* **Challenge**: Locate each line holding the string "that" and copy it.

* **Dataset records**:
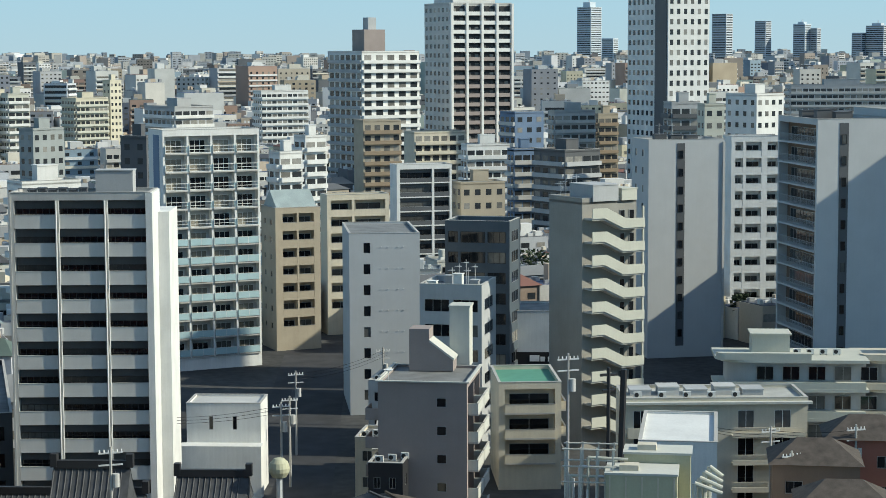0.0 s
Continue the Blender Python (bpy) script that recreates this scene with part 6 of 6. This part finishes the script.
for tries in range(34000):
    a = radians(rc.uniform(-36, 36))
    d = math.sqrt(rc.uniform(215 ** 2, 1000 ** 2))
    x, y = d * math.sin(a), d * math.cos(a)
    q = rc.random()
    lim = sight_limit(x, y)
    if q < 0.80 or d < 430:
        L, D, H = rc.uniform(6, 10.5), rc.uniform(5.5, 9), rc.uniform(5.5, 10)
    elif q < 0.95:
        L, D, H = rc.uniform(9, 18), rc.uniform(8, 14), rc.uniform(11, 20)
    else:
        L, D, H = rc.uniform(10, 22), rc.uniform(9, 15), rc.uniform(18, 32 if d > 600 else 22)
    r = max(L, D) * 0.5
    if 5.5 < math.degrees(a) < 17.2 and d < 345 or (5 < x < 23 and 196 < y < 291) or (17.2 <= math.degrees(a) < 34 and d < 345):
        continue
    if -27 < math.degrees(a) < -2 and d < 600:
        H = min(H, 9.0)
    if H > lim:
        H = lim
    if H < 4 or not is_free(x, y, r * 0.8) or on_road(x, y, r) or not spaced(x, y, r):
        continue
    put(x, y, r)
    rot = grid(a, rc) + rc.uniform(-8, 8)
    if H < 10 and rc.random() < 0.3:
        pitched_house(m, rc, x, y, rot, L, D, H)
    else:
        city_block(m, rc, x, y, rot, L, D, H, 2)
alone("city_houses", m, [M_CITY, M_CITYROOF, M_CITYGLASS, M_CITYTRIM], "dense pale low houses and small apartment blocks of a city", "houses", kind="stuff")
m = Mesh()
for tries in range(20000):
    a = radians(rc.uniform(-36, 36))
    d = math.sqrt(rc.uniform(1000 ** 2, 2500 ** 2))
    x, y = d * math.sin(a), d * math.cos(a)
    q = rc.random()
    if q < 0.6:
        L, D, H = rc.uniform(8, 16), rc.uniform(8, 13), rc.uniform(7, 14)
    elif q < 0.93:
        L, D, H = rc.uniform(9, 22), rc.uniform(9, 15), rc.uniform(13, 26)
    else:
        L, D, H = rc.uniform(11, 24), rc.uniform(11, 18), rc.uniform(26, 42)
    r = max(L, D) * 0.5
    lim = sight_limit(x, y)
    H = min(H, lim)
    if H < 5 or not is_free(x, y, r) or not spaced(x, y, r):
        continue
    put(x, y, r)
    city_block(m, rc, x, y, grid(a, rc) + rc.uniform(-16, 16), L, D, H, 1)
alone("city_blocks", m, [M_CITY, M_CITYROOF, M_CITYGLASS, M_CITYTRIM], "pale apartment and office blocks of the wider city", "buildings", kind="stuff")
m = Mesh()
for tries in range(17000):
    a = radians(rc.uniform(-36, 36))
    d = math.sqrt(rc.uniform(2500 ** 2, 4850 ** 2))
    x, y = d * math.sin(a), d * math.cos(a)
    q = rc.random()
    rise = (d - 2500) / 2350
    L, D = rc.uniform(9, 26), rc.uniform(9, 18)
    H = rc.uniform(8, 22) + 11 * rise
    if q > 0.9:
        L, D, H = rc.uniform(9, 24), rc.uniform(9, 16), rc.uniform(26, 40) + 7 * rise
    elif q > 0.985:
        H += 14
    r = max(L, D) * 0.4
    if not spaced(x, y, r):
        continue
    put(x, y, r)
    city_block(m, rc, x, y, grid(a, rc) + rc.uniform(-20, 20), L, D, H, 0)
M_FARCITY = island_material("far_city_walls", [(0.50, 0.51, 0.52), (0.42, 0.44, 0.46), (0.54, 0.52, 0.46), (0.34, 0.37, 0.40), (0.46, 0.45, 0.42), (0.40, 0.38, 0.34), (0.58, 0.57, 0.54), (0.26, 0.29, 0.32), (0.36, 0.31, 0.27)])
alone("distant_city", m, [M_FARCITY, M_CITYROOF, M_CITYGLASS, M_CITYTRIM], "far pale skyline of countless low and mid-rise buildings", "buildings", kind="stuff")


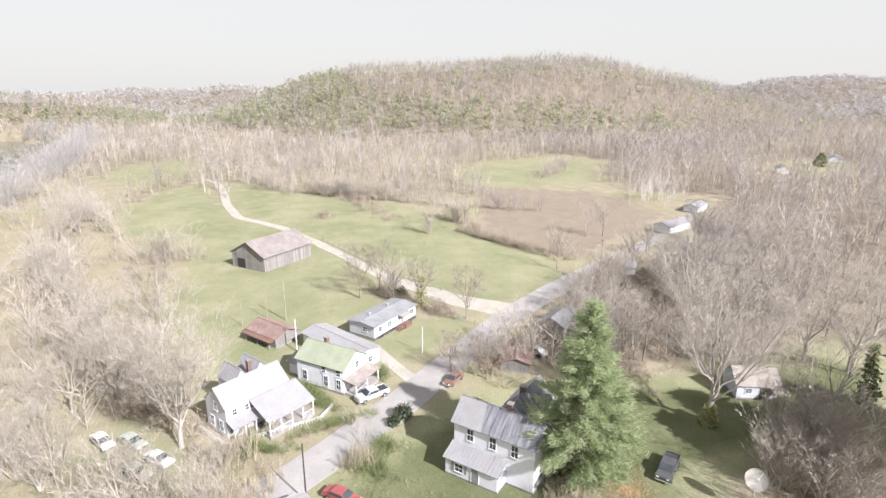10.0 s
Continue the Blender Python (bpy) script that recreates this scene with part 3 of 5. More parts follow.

* **Full solution**:
Continue the Blender Python (bpy) script that recreates this scene with part 6 of 6. This part finishes the script.
Continue the Blender Python (bpy) script that recreates this scene with part 3 of 5. More parts follow.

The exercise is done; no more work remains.